Four years have passed since that conversation in the Port of Barcelona. Lucía, now MP, which is her new name and she requests confidentiality for obvious reasons, has been key to understanding the monumental organization of a human trafficking network like “Los Urabeños”, or “Los Úsuga”, or the “Clan del Golfo”. They have shifted it into one of their greatest crimes, from the foundation of the criminal gang, the residue of the former paramilitaries from Urabá.

She is in a place somewhere, trying to remake her life. In the midst of so much dregs and dross, she is a fortunate survivor. She studies and reads. She reads a lot; her pain is a little lighter now but it’s still there. Using the telephone, she notices that her laugh has changed. It’s spontaneous. However, the name of Daíro Antonio Úsuga strips it all away, and that’s why she authorized the publication of her testimony.

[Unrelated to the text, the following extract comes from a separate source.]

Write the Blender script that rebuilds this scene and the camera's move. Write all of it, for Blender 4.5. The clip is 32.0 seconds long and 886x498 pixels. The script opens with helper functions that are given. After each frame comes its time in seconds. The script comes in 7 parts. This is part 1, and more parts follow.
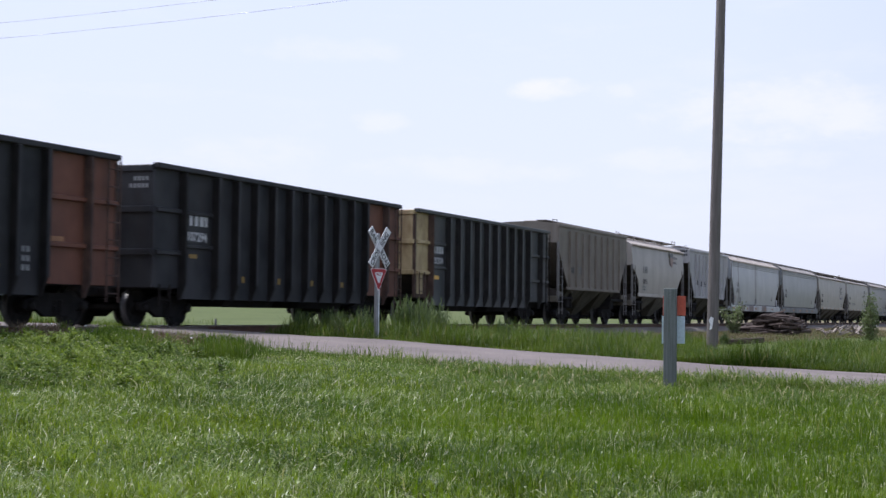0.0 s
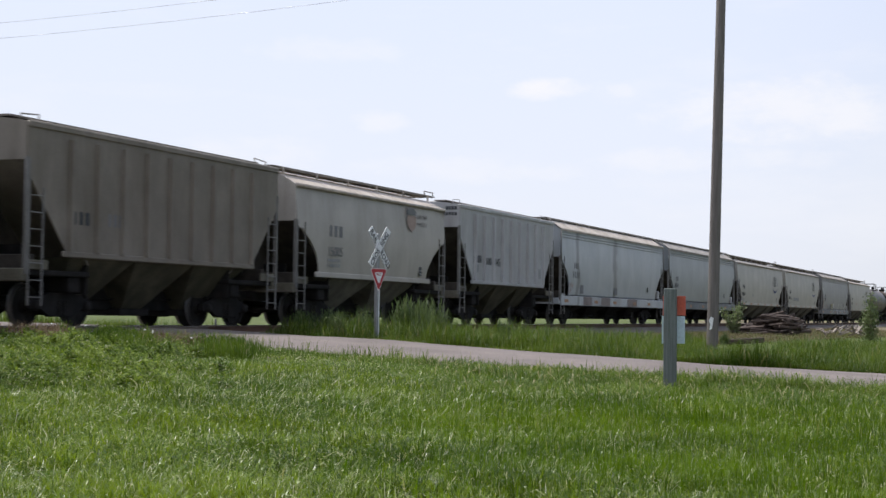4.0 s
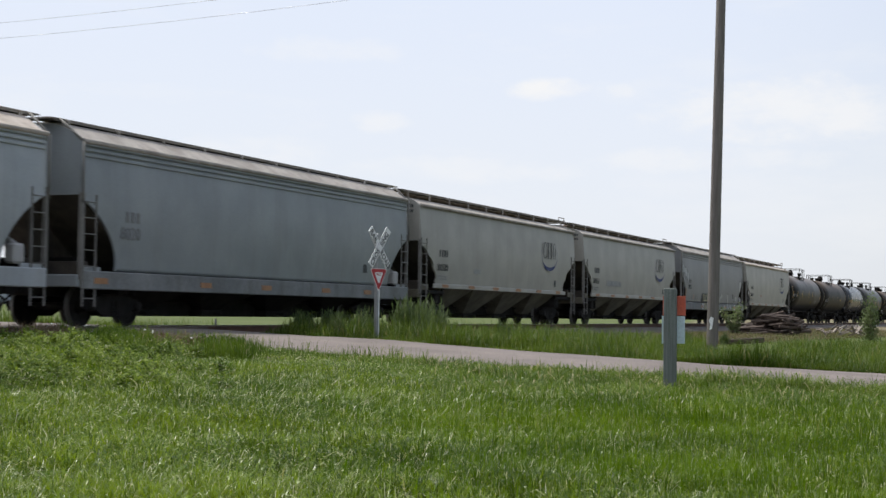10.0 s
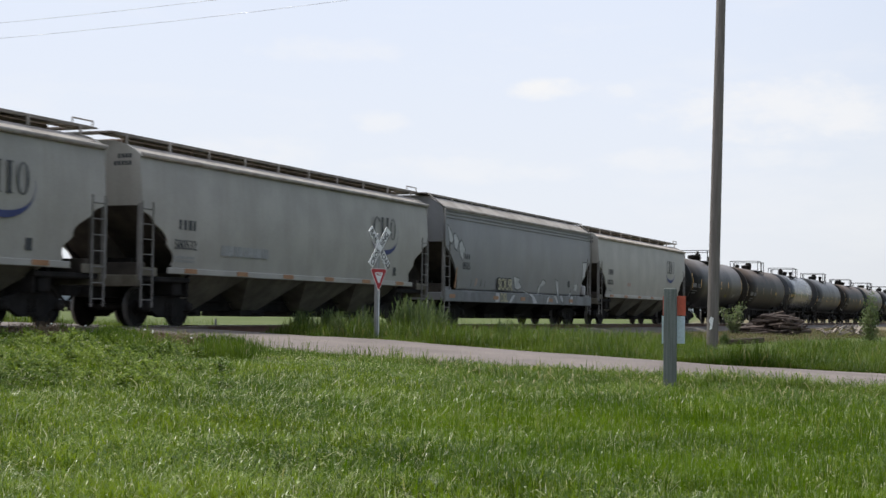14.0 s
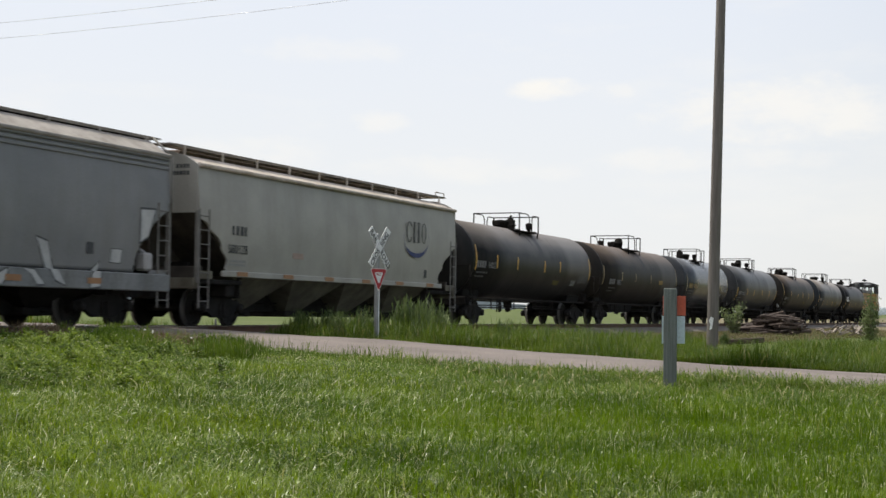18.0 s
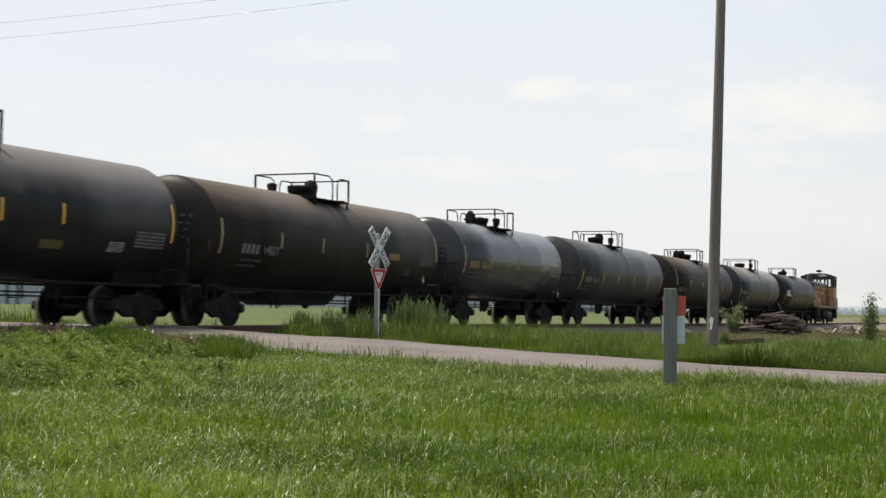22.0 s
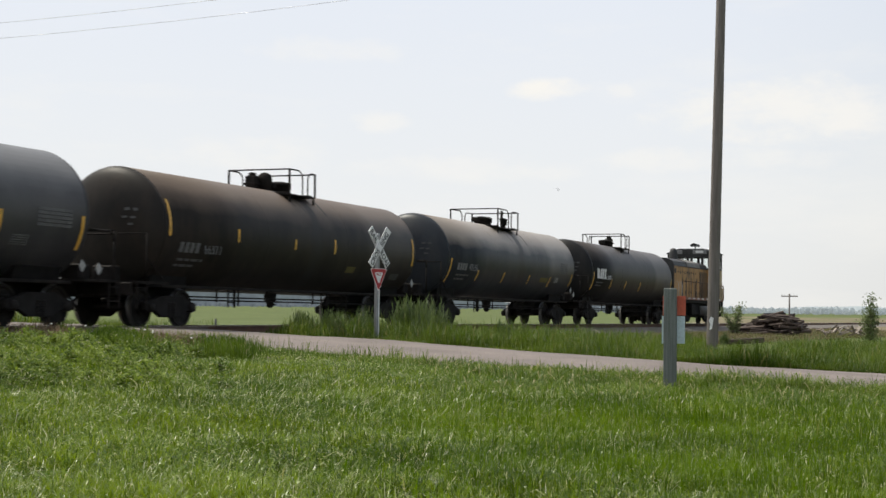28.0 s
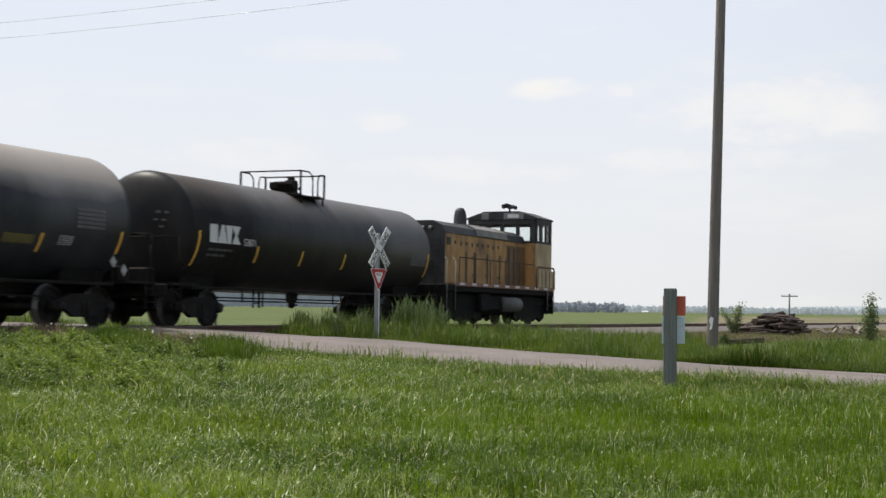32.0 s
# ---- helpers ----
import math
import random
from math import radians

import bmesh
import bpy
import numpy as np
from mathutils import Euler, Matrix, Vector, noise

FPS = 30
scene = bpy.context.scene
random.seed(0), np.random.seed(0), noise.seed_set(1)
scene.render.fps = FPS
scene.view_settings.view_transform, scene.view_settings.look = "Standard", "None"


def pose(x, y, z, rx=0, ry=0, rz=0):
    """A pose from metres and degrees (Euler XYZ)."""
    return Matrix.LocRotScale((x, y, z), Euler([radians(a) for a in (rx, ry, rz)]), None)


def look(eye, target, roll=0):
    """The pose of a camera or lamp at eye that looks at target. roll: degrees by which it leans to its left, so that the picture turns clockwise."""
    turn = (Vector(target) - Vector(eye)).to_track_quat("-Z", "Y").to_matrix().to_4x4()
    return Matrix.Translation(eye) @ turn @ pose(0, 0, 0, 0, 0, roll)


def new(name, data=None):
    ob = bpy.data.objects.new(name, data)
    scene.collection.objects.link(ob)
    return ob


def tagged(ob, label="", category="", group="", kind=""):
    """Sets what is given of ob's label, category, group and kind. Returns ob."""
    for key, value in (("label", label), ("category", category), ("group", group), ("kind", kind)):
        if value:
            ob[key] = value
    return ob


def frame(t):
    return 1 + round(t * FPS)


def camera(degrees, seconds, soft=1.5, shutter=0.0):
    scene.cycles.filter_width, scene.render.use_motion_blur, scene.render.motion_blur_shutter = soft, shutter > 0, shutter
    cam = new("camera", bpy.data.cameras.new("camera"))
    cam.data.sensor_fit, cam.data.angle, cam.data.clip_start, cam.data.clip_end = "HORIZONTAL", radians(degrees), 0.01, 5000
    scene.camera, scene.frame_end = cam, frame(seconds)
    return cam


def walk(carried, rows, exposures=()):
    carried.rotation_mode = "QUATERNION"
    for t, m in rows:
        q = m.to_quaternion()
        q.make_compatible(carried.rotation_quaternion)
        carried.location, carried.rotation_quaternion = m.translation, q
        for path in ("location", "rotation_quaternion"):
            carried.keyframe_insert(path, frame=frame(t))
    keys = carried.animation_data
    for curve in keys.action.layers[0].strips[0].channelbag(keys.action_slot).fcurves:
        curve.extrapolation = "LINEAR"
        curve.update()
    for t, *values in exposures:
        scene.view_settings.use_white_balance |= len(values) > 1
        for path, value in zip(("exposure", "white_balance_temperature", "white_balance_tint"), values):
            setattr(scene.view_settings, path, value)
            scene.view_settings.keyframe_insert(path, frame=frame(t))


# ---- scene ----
cam = camera(32.85, 32.0, soft=1.5, shutter=0.4)
EYE = (0.0, -21.1, 1.5)
YAW, PITCH, ROLL = 22.48, 2.2, 0.6
AIM = (EYE[0] + math.cos(radians(YAW)) * math.cos(radians(PITCH)),
       EYE[1] + math.sin(radians(YAW)) * math.cos(radians(PITCH)),
       EYE[2] + math.sin(radians(PITCH)))
walk(cam, [(0.0, look(EYE, AIM, ROLL)), (32.0, look(EYE, AIM, ROLL))],
     exposures=[(0.0, 0.0, 5760, 17), (3.0, 0.0, 6000, 14), (6.0, -0.05, 6400, 8), (13.0, -0.05, 6280, 9), (19.0, -0.01, 6750, 7), (28.0, -0.04, 6740, 7), (32.0, -0.06, 6570, 8)])

# ---- world and sun ----
SUN_EL, SUN_AZ = 60.0, 78.0          # azimuth counted from +x (along the track) towards +y
world = bpy.data.worlds.new("sky")
scene.world = world
world.use_nodes = True
wt = world.node_tree
wt.nodes.clear()
wo = wt.nodes.new("ShaderNodeOutputWorld")
bg = wt.nodes.new("ShaderNodeBackground")
sky = wt.nodes.new("ShaderNodeTexSky")
sky.sky_type, sky.sun_disc = "NISHITA", False
sky.sun_elevation, sky.sun_rotation = radians(SUN_EL), radians(90 - SUN_AZ)
sky.air_density, sky.dust_density, sky.ozone_density = 1.0, 2.5, 1.0
gain = wt.nodes.new("ShaderNodeMix")
gain.data_type, gain.blend_type = "RGBA", "MULTIPLY"
gain.inputs["Factor"].default_value = 1.0
gain.inputs[7].default_value = (0.115, 0.115, 0.115, 1)
wt.links.new(sky.outputs[0], gain.inputs[6])
tc = wt.nodes.new("ShaderNodeTexCoord")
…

“I decided to forgive myself, not him. When I saw him on the news, captured, I thought that’s what he deserves. Not death, because that would be rewarding him. I won’t let him back into my life, but when a woman is destroyed, not as they say, destroyed for not being a virgin, if her soul is not destroyed, her body is not destroyed, there’s no way to go forward without feeling that the past is tugging at their shoulders and their ankles pulling them back. You have to drag that weight.”

Lady Marcela, Lucía, or MP. It’s the same woman and the same tragedy. Her name doesn’t matter, but her story does matter, because it’s the same story for hundreds more that remain kidnapped, or hundreds more of those who will be able to read this story.